Repeat the data word for word. Do not include the pictures.
* start *
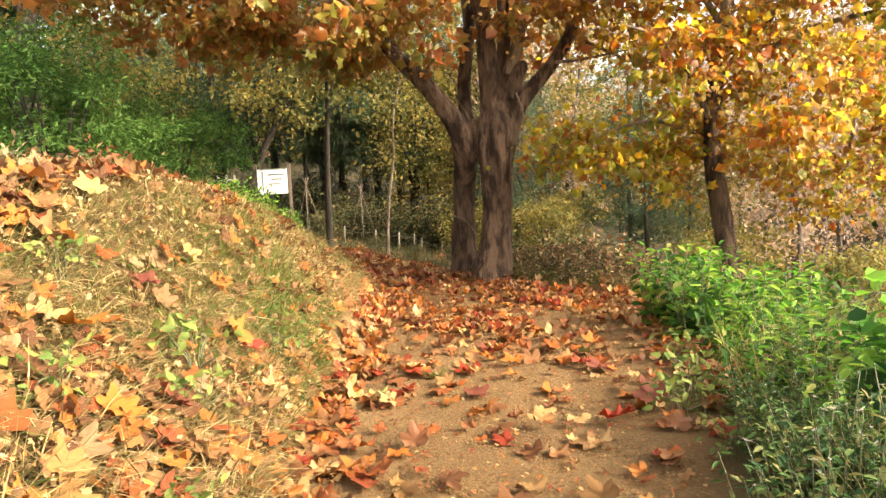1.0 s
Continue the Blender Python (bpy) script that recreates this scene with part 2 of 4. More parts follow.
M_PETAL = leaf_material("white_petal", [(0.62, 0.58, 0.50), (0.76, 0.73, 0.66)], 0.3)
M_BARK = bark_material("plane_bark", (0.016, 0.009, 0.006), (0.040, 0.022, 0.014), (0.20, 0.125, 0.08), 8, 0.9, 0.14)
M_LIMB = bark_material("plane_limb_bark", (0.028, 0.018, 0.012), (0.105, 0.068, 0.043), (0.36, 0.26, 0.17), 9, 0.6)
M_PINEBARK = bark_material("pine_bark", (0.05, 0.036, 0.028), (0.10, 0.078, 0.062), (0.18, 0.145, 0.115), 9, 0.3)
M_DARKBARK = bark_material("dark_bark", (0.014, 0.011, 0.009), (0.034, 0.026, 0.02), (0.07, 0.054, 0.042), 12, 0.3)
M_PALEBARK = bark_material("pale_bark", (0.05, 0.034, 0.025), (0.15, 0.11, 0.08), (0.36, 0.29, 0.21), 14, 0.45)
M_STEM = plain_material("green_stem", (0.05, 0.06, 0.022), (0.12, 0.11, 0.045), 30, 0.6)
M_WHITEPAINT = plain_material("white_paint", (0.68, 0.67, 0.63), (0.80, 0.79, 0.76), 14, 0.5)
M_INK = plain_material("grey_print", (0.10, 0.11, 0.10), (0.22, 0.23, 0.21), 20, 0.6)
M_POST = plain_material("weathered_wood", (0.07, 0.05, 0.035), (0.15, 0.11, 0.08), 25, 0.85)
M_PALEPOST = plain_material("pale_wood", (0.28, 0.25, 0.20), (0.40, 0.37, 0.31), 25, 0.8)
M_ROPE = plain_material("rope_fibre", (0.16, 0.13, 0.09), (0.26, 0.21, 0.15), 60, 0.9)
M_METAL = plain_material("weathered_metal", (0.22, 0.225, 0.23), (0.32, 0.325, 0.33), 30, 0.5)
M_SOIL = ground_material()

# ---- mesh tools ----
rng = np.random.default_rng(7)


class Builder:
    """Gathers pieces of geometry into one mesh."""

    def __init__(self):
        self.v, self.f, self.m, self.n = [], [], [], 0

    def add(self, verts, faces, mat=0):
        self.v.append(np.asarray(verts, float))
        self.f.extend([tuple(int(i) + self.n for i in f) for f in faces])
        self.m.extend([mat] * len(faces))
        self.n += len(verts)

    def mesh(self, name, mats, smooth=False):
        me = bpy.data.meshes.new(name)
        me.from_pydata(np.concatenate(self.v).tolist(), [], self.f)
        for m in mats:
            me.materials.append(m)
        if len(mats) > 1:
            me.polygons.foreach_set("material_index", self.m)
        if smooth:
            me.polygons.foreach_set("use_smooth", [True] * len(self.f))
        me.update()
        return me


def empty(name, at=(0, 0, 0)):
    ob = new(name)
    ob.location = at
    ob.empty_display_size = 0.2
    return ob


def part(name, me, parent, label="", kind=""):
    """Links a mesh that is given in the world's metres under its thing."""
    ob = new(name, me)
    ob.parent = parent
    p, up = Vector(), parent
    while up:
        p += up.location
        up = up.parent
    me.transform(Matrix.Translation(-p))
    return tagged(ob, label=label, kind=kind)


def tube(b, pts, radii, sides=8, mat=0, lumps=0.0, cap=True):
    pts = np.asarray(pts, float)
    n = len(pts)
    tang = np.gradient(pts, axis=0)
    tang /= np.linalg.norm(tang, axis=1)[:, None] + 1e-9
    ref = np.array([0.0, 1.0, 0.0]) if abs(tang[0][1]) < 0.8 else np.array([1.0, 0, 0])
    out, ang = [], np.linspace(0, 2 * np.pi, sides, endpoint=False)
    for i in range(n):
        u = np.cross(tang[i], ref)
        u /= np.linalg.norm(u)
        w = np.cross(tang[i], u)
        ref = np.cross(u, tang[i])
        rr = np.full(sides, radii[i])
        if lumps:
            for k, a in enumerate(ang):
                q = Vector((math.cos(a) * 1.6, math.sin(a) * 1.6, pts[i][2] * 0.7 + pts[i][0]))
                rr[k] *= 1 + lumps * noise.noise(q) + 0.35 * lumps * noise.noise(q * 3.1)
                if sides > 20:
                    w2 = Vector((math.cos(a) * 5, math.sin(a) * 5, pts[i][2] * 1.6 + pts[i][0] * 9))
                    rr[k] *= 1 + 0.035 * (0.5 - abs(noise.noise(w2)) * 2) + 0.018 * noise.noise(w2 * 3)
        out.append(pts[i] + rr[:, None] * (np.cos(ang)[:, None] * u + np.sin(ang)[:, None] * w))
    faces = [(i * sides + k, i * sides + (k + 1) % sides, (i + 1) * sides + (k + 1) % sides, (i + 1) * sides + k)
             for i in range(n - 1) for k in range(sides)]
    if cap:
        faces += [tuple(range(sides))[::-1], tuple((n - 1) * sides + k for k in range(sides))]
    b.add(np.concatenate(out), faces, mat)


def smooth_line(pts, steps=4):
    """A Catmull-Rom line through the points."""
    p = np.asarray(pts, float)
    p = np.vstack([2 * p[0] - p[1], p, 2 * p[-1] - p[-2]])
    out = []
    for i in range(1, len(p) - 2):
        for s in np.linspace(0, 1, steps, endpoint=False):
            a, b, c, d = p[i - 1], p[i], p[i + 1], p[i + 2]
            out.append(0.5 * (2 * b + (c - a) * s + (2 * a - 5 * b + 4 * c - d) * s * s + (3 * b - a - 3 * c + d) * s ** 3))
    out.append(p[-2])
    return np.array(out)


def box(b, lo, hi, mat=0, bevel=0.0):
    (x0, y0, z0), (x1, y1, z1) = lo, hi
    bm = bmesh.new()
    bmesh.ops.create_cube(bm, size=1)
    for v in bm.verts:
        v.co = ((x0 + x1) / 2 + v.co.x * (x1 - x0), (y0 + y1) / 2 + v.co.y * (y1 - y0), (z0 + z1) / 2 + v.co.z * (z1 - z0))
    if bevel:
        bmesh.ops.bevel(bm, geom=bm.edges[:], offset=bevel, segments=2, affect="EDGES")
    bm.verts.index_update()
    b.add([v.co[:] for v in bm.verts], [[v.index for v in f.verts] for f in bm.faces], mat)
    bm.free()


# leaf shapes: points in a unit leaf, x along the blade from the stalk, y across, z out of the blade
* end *
**Exercise result**
1.0 s
Continue the Blender Python (bpy) script that recreates this scene with part 2 of 4. More parts follow.
M_PETAL = leaf_material("white_petal", [(0.62, 0.58, 0.50), (0.76, 0.73, 0.66)], 0.3)
M_BARK = bark_material("plane_bark", (0.016, 0.009, 0.006), (0.040, 0.022, 0.014), (0.20, 0.125, 0.08), 8, 0.9, 0.14)
M_LIMB = bark_material("plane_limb_bark", (0.028, 0.018, 0.012), (0.105, 0.068, 0.043), (0.36, 0.26, 0.17), 9, 0.6)
M_PINEBARK = bark_material("pine_bark", (0.05, 0.036, 0.028), (0.10, 0.078, 0.062), (0.18, 0.145, 0.115), 9, 0.3)
M_DARKBARK = bark_material("dark_bark", (0.014, 0.011, 0.009), (0.034, 0.026, 0.02), (0.07, 0.054, 0.042), 12, 0.3)
M_PALEBARK = bark_material("pale_bark", (0.05, 0.034, 0.025), (0.15, 0.11, 0.08), (0.36, 0.29, 0.21), 14, 0.45)
M_STEM = plain_material("green_stem", (0.05, 0.06, 0.022), (0.12, 0.11, 0.045), 30, 0.6)
M_WHITEPAINT = plain_material("white_paint", (0.68, 0.67, 0.63), (0.80, 0.79, 0.76), 14, 0.5)
M_INK = plain_material("grey_print", (0.10, 0.11, 0.10), (0.22, 0.23, 0.21), 20, 0.6)
M_POST = plain_material("weathered_wood", (0.07, 0.05, 0.035), (0.15, 0.11, 0.08), 25, 0.85)
M_PALEPOST = plain_material("pale_wood", (0.28, 0.25, 0.20), (0.40, 0.37, 0.31), 25, 0.8)
M_ROPE = plain_material("rope_fibre", (0.16, 0.13, 0.09), (0.26, 0.21, 0.15), 60, 0.9)
M_METAL = plain_material("weathered_metal", (0.22, 0.225, 0.23), (0.32, 0.325, 0.33), 30, 0.5)
M_SOIL = ground_material()

# ---- mesh tools ----
rng = np.random.default_rng(7)


class Builder:
    """Gathers pieces of geometry into one mesh."""

    def __init__(self):
        self.v, self.f, self.m, self.n = [], [], [], 0

    def add(self, verts, faces, mat=0):
        self.v.append(np.asarray(verts, float))
        self.f.extend([tuple(int(i) + self.n for i in f) for f in faces])
        self.m.extend([mat] * len(faces))
        self.n += len(verts)

    def mesh(self, name, mats, smooth=False):
        me = bpy.data.meshes.new(name)
        me.from_pydata(np.concatenate(self.v).tolist(), [], self.f)
        for m in mats:
            me.materials.append(m)
        if len(mats) > 1:
            me.polygons.foreach_set("material_index", self.m)
        if smooth:
            me.polygons.foreach_set("use_smooth", [True] * len(self.f))
        me.update()
        return me


def empty(name, at=(0, 0, 0)):
    ob = new(name)
    ob.location = at
    ob.empty_display_size = 0.2
    return ob


def part(name, me, parent, label="", kind=""):
    """Links a mesh that is given in the world's metres under its thing."""
    ob = new(name, me)
    ob.parent = parent
    p, up = Vector(), parent
    while up:
        p += up.location
        up = up.parent
    me.transform(Matrix.Translation(-p))
    return tagged(ob, label=label, kind=kind)


def tube(b, pts, radii, sides=8, mat=0, lumps=0.0, cap=True):
    pts = np.asarray(pts, float)
    n = len(pts)
    tang = np.gradient(pts, axis=0)
    tang /= np.linalg.norm(tang, axis=1)[:, None] + 1e-9
    ref = np.array([0.0, 1.0, 0.0]) if abs(tang[0][1]) < 0.8 else np.array([1.0, 0, 0])
    out, ang = [], np.linspace(0, 2 * np.pi, sides, endpoint=False)
    for i in range(n):
        u = np.cross(tang[i], ref)
        u /= np.linalg.norm(u)
        w = np.cross(tang[i], u)
        ref = np.cross(u, tang[i])
        rr = np.full(sides, radii[i])
        if lumps:
            for k, a in enumerate(ang):
                q = Vector((math.cos(a) * 1.6, math.sin(a) * 1.6, pts[i][2] * 0.7 + pts[i][0]))
                rr[k] *= 1 + lumps * noise.noise(q) + 0.35 * lumps * noise.noise(q * 3.1)
                if sides > 20:
                    w2 = Vector((math.cos(a) * 5, math.sin(a) * 5, pts[i][2] * 1.6 + pts[i][0] * 9))
                    rr[k] *= 1 + 0.035 * (0.5 - abs(noise.noise(w2)) * 2) + 0.018 * noise.noise(w2 * 3)
        out.append(pts[i] + rr[:, None] * (np.cos(ang)[:, None] * u + np.sin(ang)[:, None] * w))
    faces = [(i * sides + k, i * sides + (k + 1) % sides, (i + 1) * sides + (k + 1) % sides, (i + 1) * sides + k)
             for i in range(n - 1) for k in range(sides)]
    if cap:
        faces += [tuple(range(sides))[::-1], tuple((n - 1) * sides + k for k in range(sides))]
    b.add(np.concatenate(out), faces, mat)


def smooth_line(pts, steps=4):
    """A Catmull-Rom line through the points."""
    p = np.asarray(pts, float)
    p = np.vstack([2 * p[0] - p[1], p, 2 * p[-1] - p[-2]])
    out = []
    for i in range(1, len(p) - 2):
        for s in np.linspace(0, 1, steps, endpoint=False):
            a, b, c, d = p[i - 1], p[i], p[i + 1], p[i + 2]
            out.append(0.5 * (2 * b + (c - a) * s + (2 * a - 5 * b + 4 * c - d) * s * s + (3 * b - a - 3 * c + d) * s ** 3))
    out.append(p[-2])
    return np.array(out)


def box(b, lo, hi, mat=0, bevel=0.0):
    (x0, y0, z0), (x1, y1, z1) = lo, hi
    bm = bmesh.new()
    bmesh.ops.create_cube(bm, size=1)
    for v in bm.verts:
        v.co = ((x0 + x1) / 2 + v.co.x * (x1 - x0), (y0 + y1) / 2 + v.co.y * (y1 - y0), (z0 + z1) / 2 + v.co.z * (z1 - z0))
    if bevel:
        bmesh.ops.bevel(bm, geom=bm.edges[:], offset=bevel, segments=2, affect="EDGES")
    bm.verts.index_update()
    b.add([v.co[:] for v in bm.verts], [[v.index for v in f.verts] for f in bm.faces], mat)
    bm.free()


# leaf shapes: points in a unit leaf, x along the blade from the stalk, y across, z out of the blade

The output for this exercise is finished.